Mr. Pant - Very good article and I agree with your idea that India should pursue its own regional policy that is in its own interests. The obama administration may not be as friendly to India as the Bush administration was but I do not agree that they are unaware of the regional power balances. Obama still has Holbrooke who is a South Asia expert and Joe Biden who is knowledgeable on his own right. I am pretty sure they know what India's power and interests are in South Asia. But given the current economic crisis in US, they need China more than India to survive that crisis. I think thats the rationale for their focus on China at least for now.

I dont think NATO or US forces will leave Afganisthan. It is in such a strategic location with proximity to China, Iran, Russia and India they will always have base. Their strategy to negotiate with moderate Taliban is a good one. I am not saying moderate Taliban is good, but they have to start some where and seperating them will allow them to breaks Talibans back and they can deal with the moderate Taliban after that.

Lets assume they want to leave Afganistan.
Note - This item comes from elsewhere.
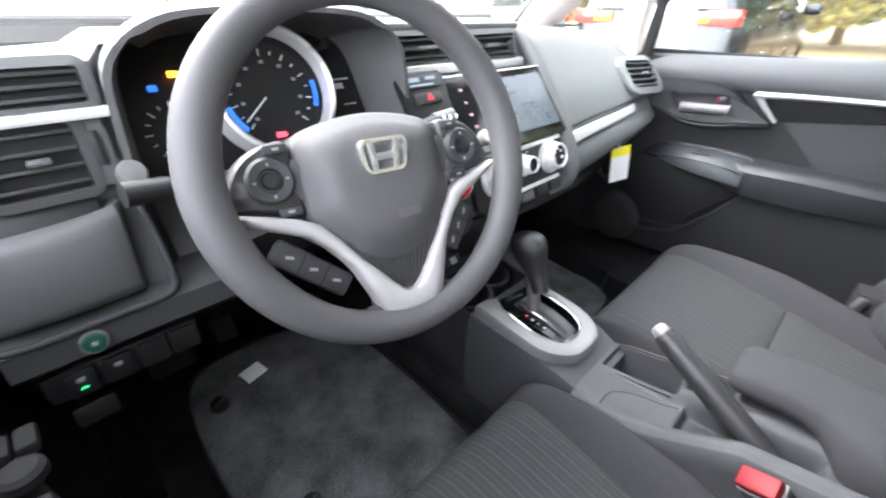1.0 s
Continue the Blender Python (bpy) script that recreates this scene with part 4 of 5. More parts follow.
def pad_at(x, t):
    """The passenger side's face: t = 0 at the silver strip, 1 at the crest and 1.25 on top."""
    tab = sorted([(r[0], *r[3], *r[2], *r[1]) for r in STATIONS[:5]])
    b, a, c = (lambda q: (q[0:2], q[2:4], q[4:6]))(lerp(tab, x))
    pts = curve_points([(x, b[0] - 0.004, b[1] + 0.02), (x, a[0] - 0.016, a[1]), (x, c[0] - 0.018, c[1] - 0.004), (x, c[0] + 0.06, c[1] + 0.006), (x, c[0] + 0.2, c[1] - 0.004)], 41)
    return pts[max(0, min(40, round(t * 40)))]


part("passenger_pad", sheet(lambda u, v: pad_at(0.252 + 0.513 * u, v) + Vector((0, 0.03 * smooth01(0.8, 1.0, u) ** 2, 0)), 28, 40, 0.012, 0.51, 0.4, 0.014, 0.008), SOFT, dash, "smooth grey airbag pad")
part("top_pad", sheet(lambda u, v: (-0.78 + 1.56 * u, 0.36 + (0.335 - 0.085 * (2 * u - 1) ** 2) * v, 1.083 - 0.035 * (2 * u - 1) ** 2 - 0.036 * v ** 2), 24, 10, 0.015, 1.5, 0.3, 0.02, 0.006), SOFT, dash, "grained dash top")
for k in range(5):
    part("demister_slot", box((0.60 + 0.017 * k, 0.40 - 0.004 * k, 1.068), (0.009, 0.03, 0.006), 0.002, (0, 4, 25)), BLACK, dash)


def pad_low(x):
    q = lerp(sorted([(r[0], *r[3], *r[4]) for r in STATIONS[:5]]), x)
    return q


part("silver_strip", sheet(lambda u, v: (0.258 + 0.382 * u, pad_low(0.262 + 0.375 * u)[0] - 0.012 - 0.008 * (1 - v) + 0.012 * u ** 4, pad_low(0.262 + 0.375 * u)[1] - 0.010 + (0.024 - 0.006 * u) * v), 20, 6, 0.01, 0.37, 0.03, 0.006, 0.004), SILVER, dash, "satin silver strip")
part("lower_pad", sheet(lambda u, v: (0.262 + 0.44 * u, pad_low(0.262 + 0.44 * u)[2] - 0.008 + (pad_low(0.262 + 0.44 * u)[0] - pad_low(0.262 + 0.44 * u)[2] - 0.006) * v - 0.008 * math.sin(math.pi * v), pad_low(0.262 + 0.44 * u)[3] + (pad_low(0.262 + 0.44 * u)[1] - 0.014 - pad_low(0.262 + 0.44 * u)[3]) * v), 20, 8, 0.012, 0.44, 0.06, 0.008, 0.005), LOWERPAD, dash, "stitched soft grey knee pad")
part("stitch_line", tube([(x, pad_low(x)[0] - 0.022, pad_low(x)[1] - 0.022) for x in [0.27 + 0.042 * k for k in range(10)]], 0.0015, 5), DARK, dash)
for k in range(1, 5):
    part("stitch_line", tube([(x, pad_low(x)[0] - 0.022 + (pad_low(x)[2] - pad_low(x)[0]) * 0.16 * k, pad_low(x)[1] - 0.020 + (pad_low(x)[3] - pad_low(x)[1]) * 0.16 * k) for x in [0.27 + 0.042 * j for j in range(10)]], 0.001, 5), DARK, dash)
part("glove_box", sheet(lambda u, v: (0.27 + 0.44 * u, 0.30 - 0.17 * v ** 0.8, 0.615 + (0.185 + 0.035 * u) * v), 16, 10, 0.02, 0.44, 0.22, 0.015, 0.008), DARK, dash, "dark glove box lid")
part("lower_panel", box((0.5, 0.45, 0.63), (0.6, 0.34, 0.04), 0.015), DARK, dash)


def vent(name, m, w, h, slats, r, label, knob=True, rim=0.010, shear=0.0):
    """A louvred outlet in the plane of m."""
    def sk(pts):
        return [(a + shear * b, b) for a, b in pts]
    v = part(name, ring_band(on(m, sk(rounded(w + 2 * rim, h + 2 * rim, r + rim)), 0.004), on(m, sk(rounded(w, h, r)), 0.008), m.to_3x3() @ Vector((0, 0, -0.02))), SOFT if name == "side_vent" else PLASTIC, dash, label)
    part("dark_back", plate(on(m, sk(rounded(w, h, r)), -0.011), m.to_3x3() @ Vector((0, 0, 0.002)), 0), BLACK, v)
    for k in range(slats):
        y = -h / 2 + h * (k + 0.5) / slats
        part("slat", moved(moved(box((0, 0, 0), (w - 0.002, 0.0038, 0.013), 0.0012, (-6, 0, 0)), pose(shear * y, y, -0.001)), m), CONSOLE, v)
    if knob:
        part("vent_knob", moved(box((w * 0.05, 0, 0.007), (w * 0.25, 0.007, 0.012), 0.003), m), PLASTIC, v)
    return v


def facing(x, y, z, tilt, yaw=0, roll=0):
    """A plane that looks at the seats: its x to the car's right, y up, z rearward; tilt leans its top forward."""
    return Matrix.Translation((x, y, z)) @ pose(0, 0, 0, 0, 0, yaw) @ pose(0, 0, 0, 90 - tilt, 0, 0) @ pose(0, 0, 0, 0, 0, roll)


vent("side_vent", facing(0.660, 0.166, 0.957, 36, -6, -3), 0.132, 0.076, 5, 0.02, "black louvred side vent in a grey oval surround", rim=0.016, shear=-0.18)
vent("centre_vent", facing(-0.045, 0.254, 1.048, 14), 0.15, 0.040, 3, 0.004, "black louvred centre vent")
vent("centre_vent", facing(0.122, 0.250, 1.045, 14), 0.145, 0.040, 3, 0.004, "black louvred centre vent")
part("vent_roof", box((0.035, 0.300, 1.083), (0.37, 0.09, 0.012), 0.005, (4, 0.6, 0)), SOFT, dash)
part("vent_silver_strip", box((0.047, 0.243, 1.016), (0.355, 0.012, 0.016), 0.004, (0, 0.6, 0)), SILVER, dash, "satin silver strip")
part("vent_post", box((0.036, 0.258, 1.048), (0.022, 0.03, 0.052), 0.004, (-14, 0, 0)), PLASTIC, dash)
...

India's involvement training Afghan military and their infrastructure work there will give them a strong foothold to move in to the power vaccum as long as it can play its cards right.

The only way to solve Afpak is by closing down the militant madrasas that are churning out new fundamentalists every day through out Afpak area and by genuine socio-economic development. Even if no new fundamentalist graduated from these madrasas, the fundamentalism in the ones that already graduated and occupy the social and political infrastructure along with Military in this region needs to be flushed out. It will take time may be few years or a generation. When a young person has something else to do other than turning to terror for his livelyhood, terrorism will go down on its own. India need economic development in Kashmir and the anti terrorism wave should come from local people itself.